Feelings are really your GPS system for life. When you’re supposed to do something, or not supposed to do something your emotional guidance system lets you know.
Several years ago on a road trip with my family, we stopped at a rest area for that necessary bio break. Because I had been driving, I got out to do yoga postures, to stretch and relax my body. I looked over. An adult male got out of a minivan a few yards away roaring like an angry bear at three boys. The youngest boy wailed as (I assumed) his father held his arm in a twisted, painful-looking vice grip which almost lifted the little boy, probably four years old, off the ground as they walked over to a grassy area. “Get on the ground and give me 100 push-ups, NOW!” he hollered. The two older boys immediately complied. The father continued to hold the youngest in that twisted grip. As the dad yelled angry, awful words at the boys, the youngest continued to wail in fear and pain.
With a pounding heart and a passionate commitment, I walked over and joined the two older boys on the ground. I did the push-ups, the sit-ups while whispering quietly to the boys. “You’ve got this. I’m doing this with you. I know he’s angry, but you don’t have to believe his cruel words.” While doing the sit-ups, I noticed that the four-year-old now hiccupped with a tear-stained face. His round, saucer eyes stared dumbfounded at me. The dad had released his vice grip and stared at me, also. He stopped verbally vomiting the cruel words about the boys. While he continued to call out a few more exercises, I noticed his body posture had softened a bit. After a few more minutes, I popped up on my feet, calmly looked at the dad, and told the boys to take good care of themselves. I turned and jogged back to our minivan.
When I returned and climbed into the driver’s seat, I heard both of my children, son in middle school, daughter in high school, excitedly talk over each other. “Mom, I cannot believe you did that! That was so amazing! Weren’t you scared? Wow, that dad was really angry, but he stopped yelling and hurting the littlest boy! Wow!”
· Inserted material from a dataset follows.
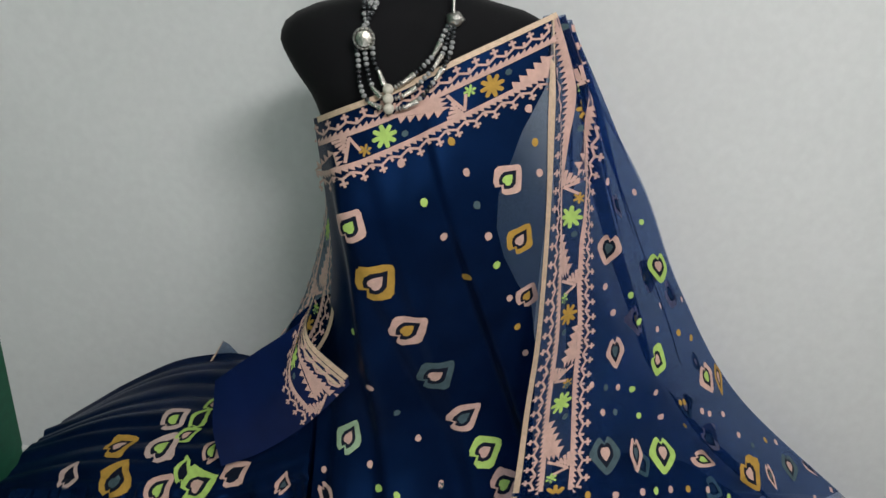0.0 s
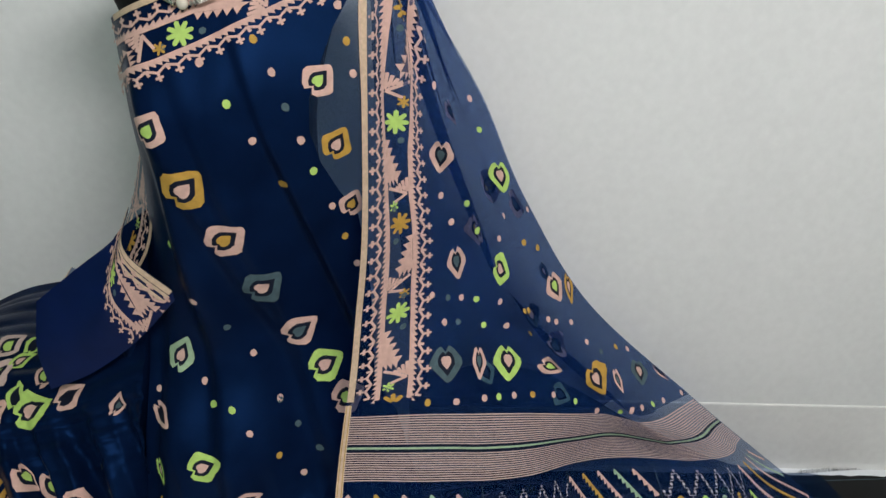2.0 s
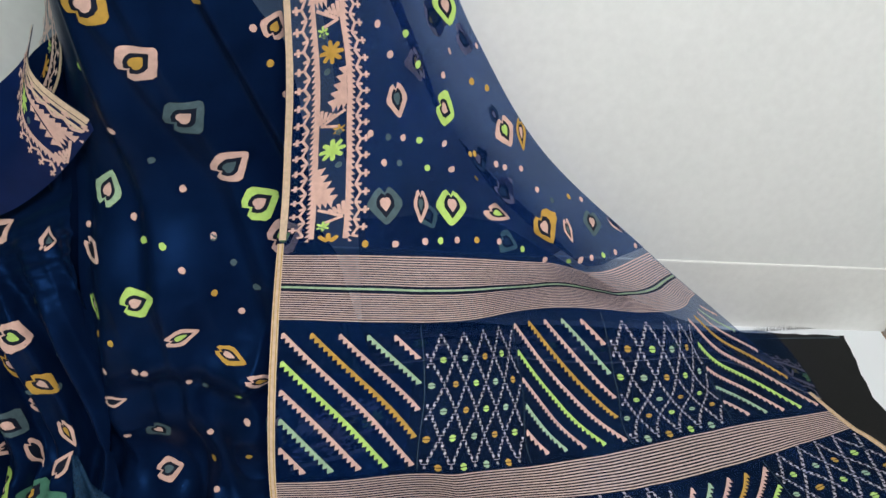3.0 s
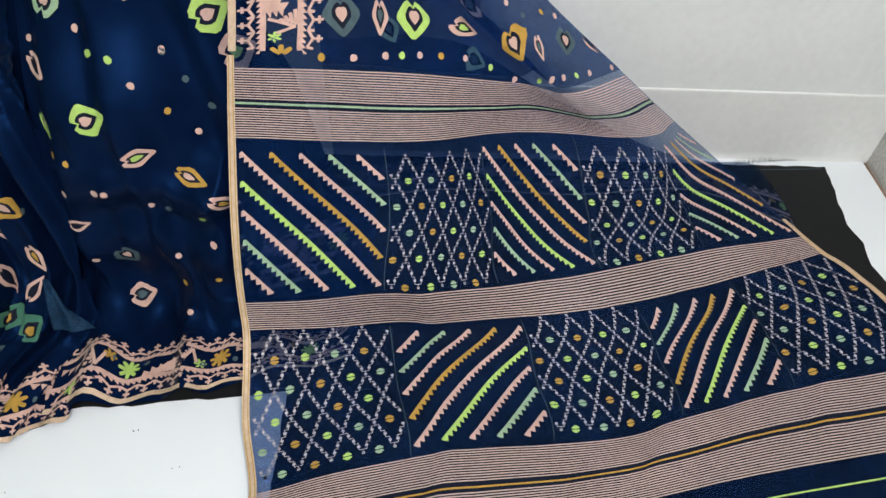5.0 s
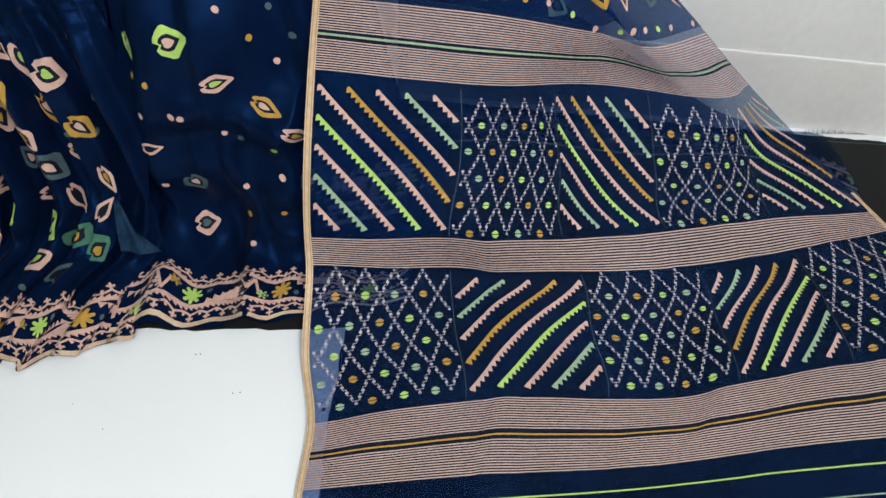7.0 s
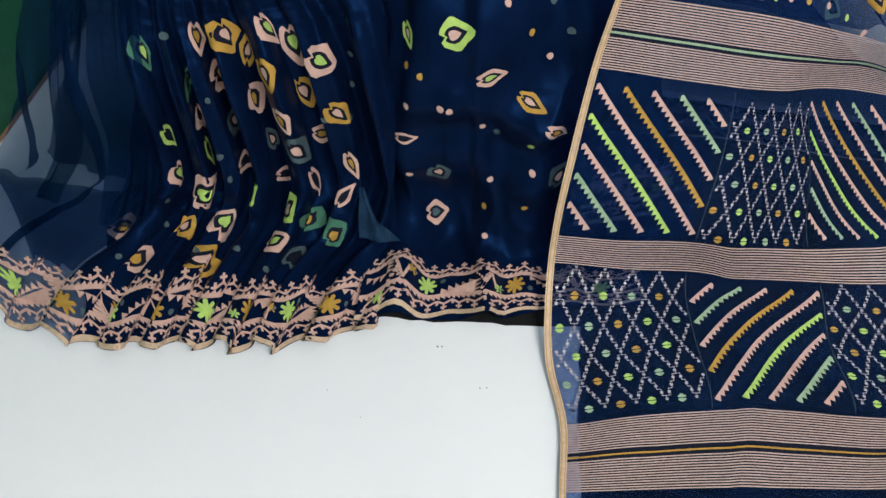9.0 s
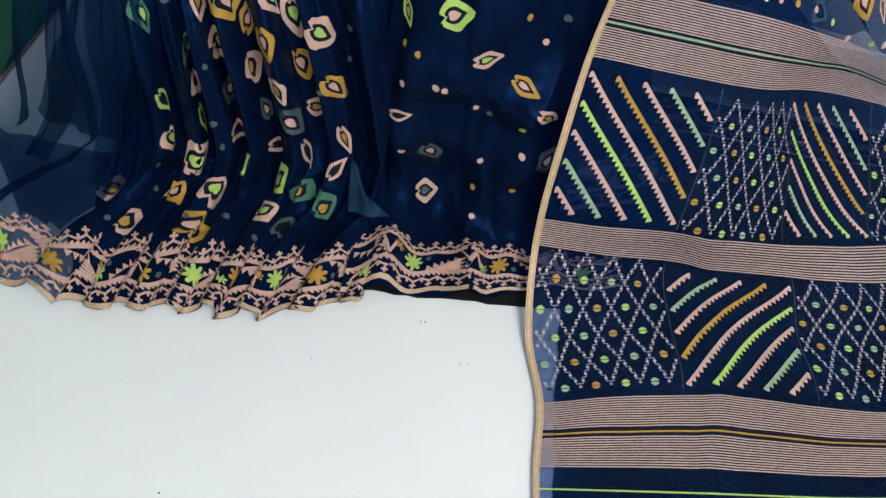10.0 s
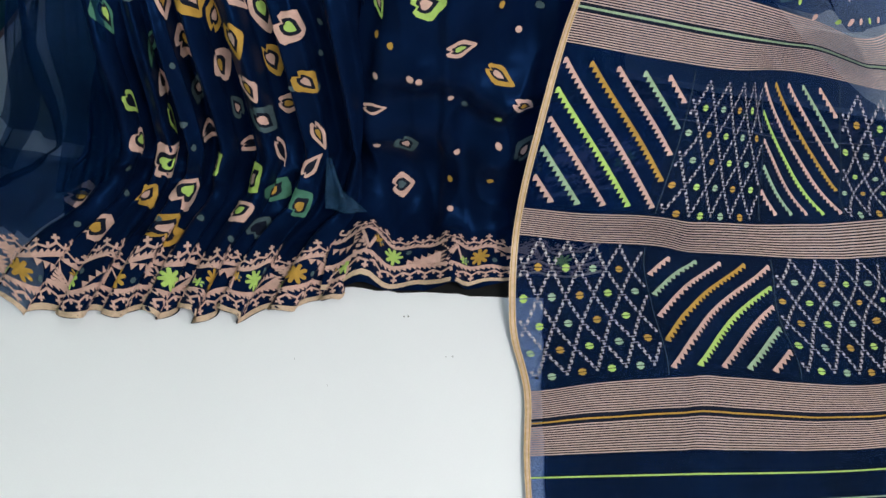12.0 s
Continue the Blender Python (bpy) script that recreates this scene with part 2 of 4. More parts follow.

“Yeah, that dad was really angry. I trusted that my presence could be a pattern interruption. I cannot bear to watch children being abused.” I’m certain neither of my children has ever forgotten what they witnessed.
A few days ago I had a fascinating conversation with my now-adult son, who works with young men who have multiple challenges. His passion to deescalate emotional tensions through body language, facial expressions, energy presence excited me. He offered how our body postures can send powerful messages to other human beings when we aren’t speaking any words. He shared about pattern interruptions including his ability to be comical in certain situations, how his humor consistently de-escalated what might have been a tense interaction.
My son also talked about the benefits of being able to notice his thoughts and emotional states, to notice his body sensations, and to keep himself in a place of dynamic equanimity.
We discussed positive reinforcement for calm states rather than resisting or clashing with explosive or self-harming states of another human being. He observed that the young men he works with are often using bad behavior as a way to get attention. If the negative behaviors get someone’s attention, people will often persist in the negative behavior. However, if the healthier behaviors get reinforced (I see you being calm in your body—even if at first, it’s for 15 seconds-), the underlying yearning or need for attention begins to be met. Further discussions can take place about additional needs and challenges as the individual’s bandwidth for the healthier behavior expands.
What you resist persists. What you look at disappears.
—Neale Donald Walsch
If at our core, even as adults, we yearn to be “gotten” emotionally and energetically with empathy, noticed for the human beings that we are, and “heard” from an entire body language perspective as well as our words, then what a rich gift to hold space, to discern with empathy, to deeply listen with our whole bodies and hearts to another human being. When we can emotionally regulate ourselves from the inside out, we become an energy presence, modeling, guiding other people to see their way through their own internal processes.
If the experience of trust got ruptured along the way to adulthood, then the work of restoring trust in interactions with people becomes essential to our growth and evolution. Learning ways to feel all our feelings without hurting ourselves or other people, connecting with that centered, neutral place deep inside ourselves, and compassionately modeling this in our interactions can be a profound pathway.
A centered, loving, open emotional energy presence can be felt before we even open our mouths to speak. Through receptive, non-threatening body posture, soft eyes, and welcoming facial expressions we communicate volumes. Our whole bodies can be instruments by which we communicate dignity, courage, empathy, love, and compassion in our noisy, sometimes volatile, ever-changing world.